Older siblings are supposed to give you some direction. However, telling your brother to spin in the opposite direction when dizzy is not what we had in mind.
It won’t cancel out the dizziness. Instead, it’ll just make it far worse. As we can tell from Jon’s hashtags, it did get a lot worse!
Always look both ways before you cross the street! Voluntarily getting hit by a car should never be an option. It's a one-way ticket to the hospital or worse. We can guarantee that the last thing you'll be thinking about is suing someone when you're in a full-body cast regretting your life choices.
If someone ever gives you this advice, take it as a sign to keep a lookout for new friends.
Sink or Swim
Pool water is meant for swimming and not sniffing because it's highly chlorinated.
It seems that the idea of a cherry scent at the bottom of the pool was just too enticing for A.J. to pass up. He certainly learned the painful way that most pools are unscented and that chlorine burns if ingested. We just hope he hasn't gone deep diving for a strawberry scent either.
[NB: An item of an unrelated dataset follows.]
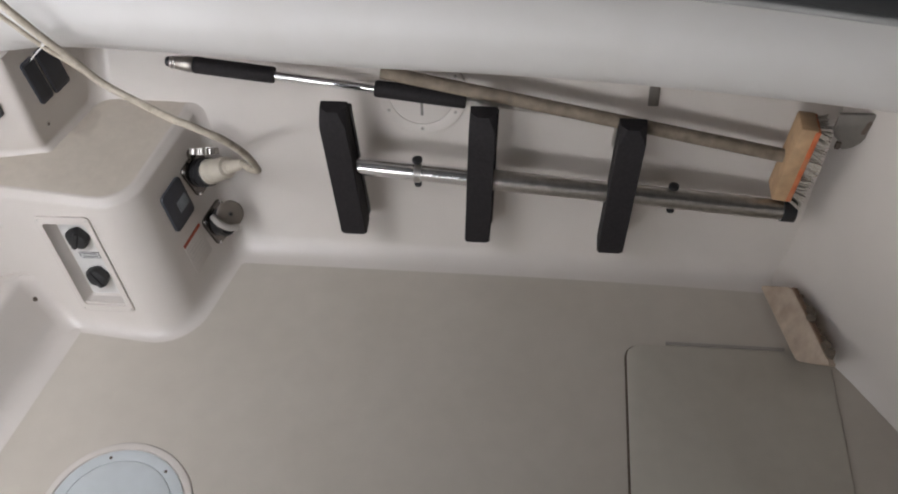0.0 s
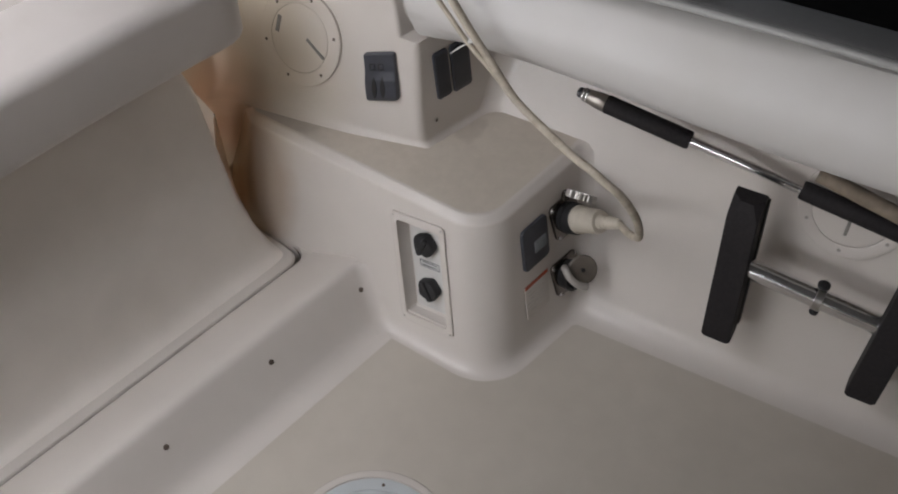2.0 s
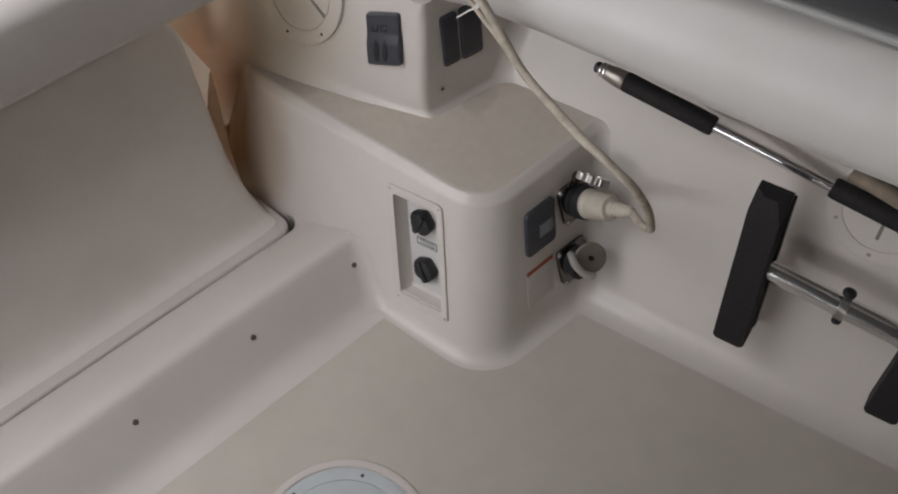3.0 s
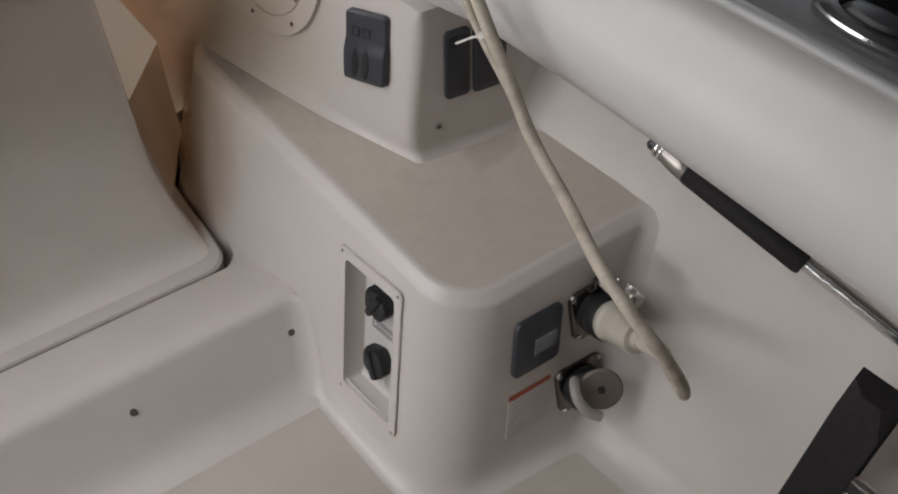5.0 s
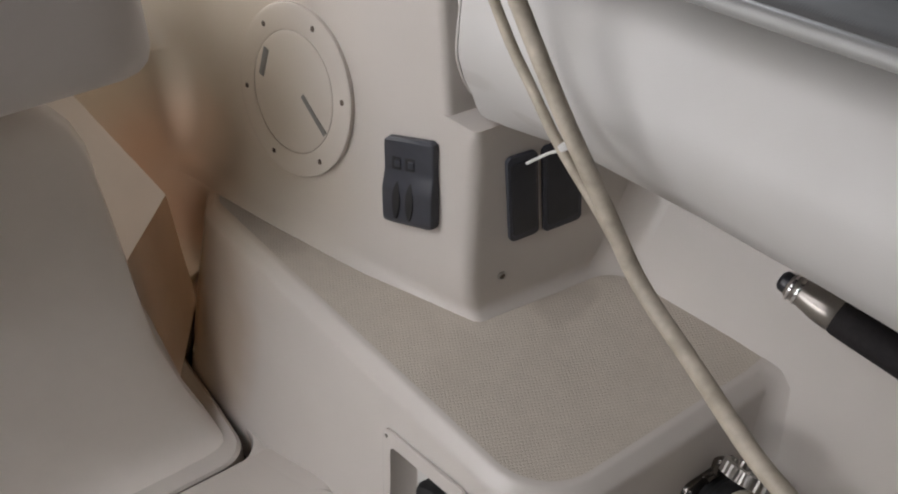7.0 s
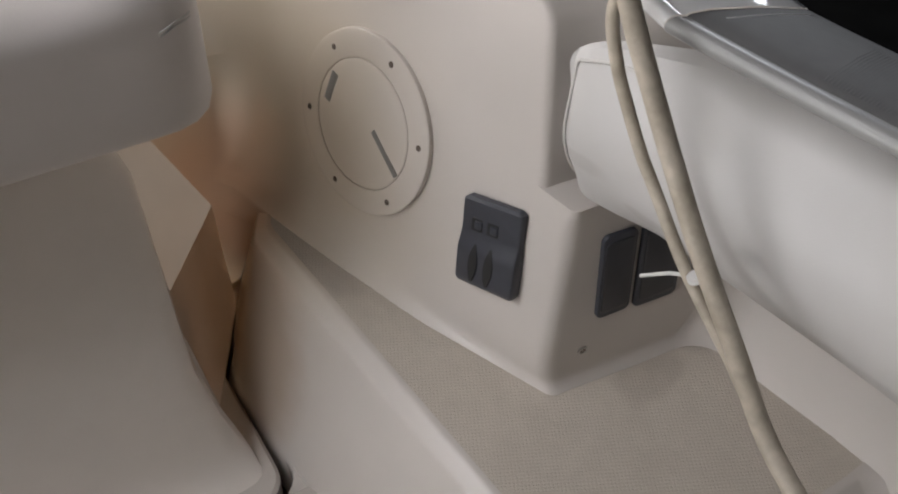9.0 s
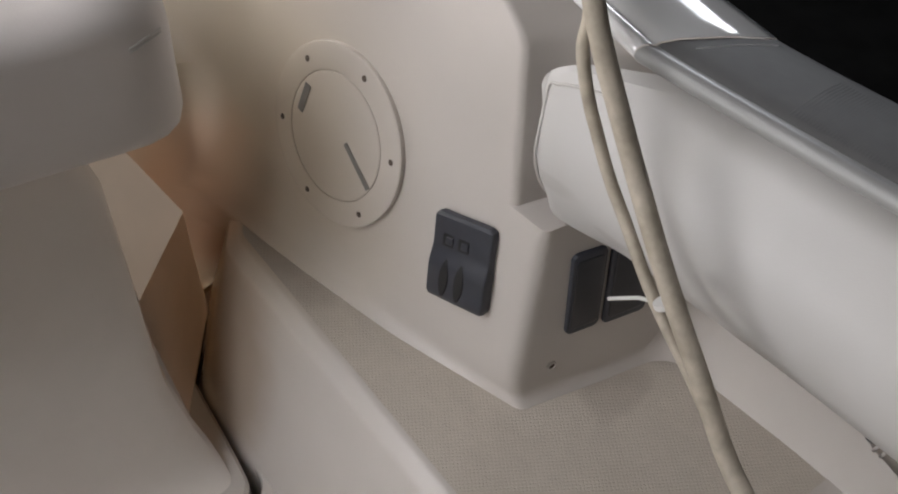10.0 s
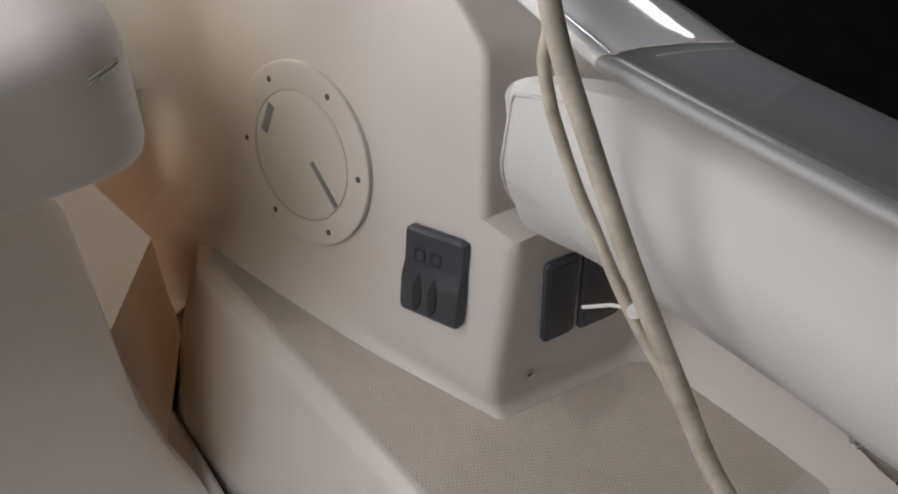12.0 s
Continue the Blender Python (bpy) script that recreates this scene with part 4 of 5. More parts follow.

A benefit of having a best friend is that you get to share your skincare tips to help each other out. Sure, this best friend may have magical skin that responds well to oily broccoli cheddar soup but something tells us otherwise.
Either way, it's advice that shouldn't be taken seriously. Instead, keep soup in your bowl and away from your face!
We wish that book-to-human osmosis was possible. It would be the study hack to end all study hacks. Unfortunately, if you don't study and just rely on sleeping on your books, it's highly unlikely that you'll ace your test.
The best fool-proof way to boost your grades is to move your books from your pillow to your desk, open up them up, and...well...study.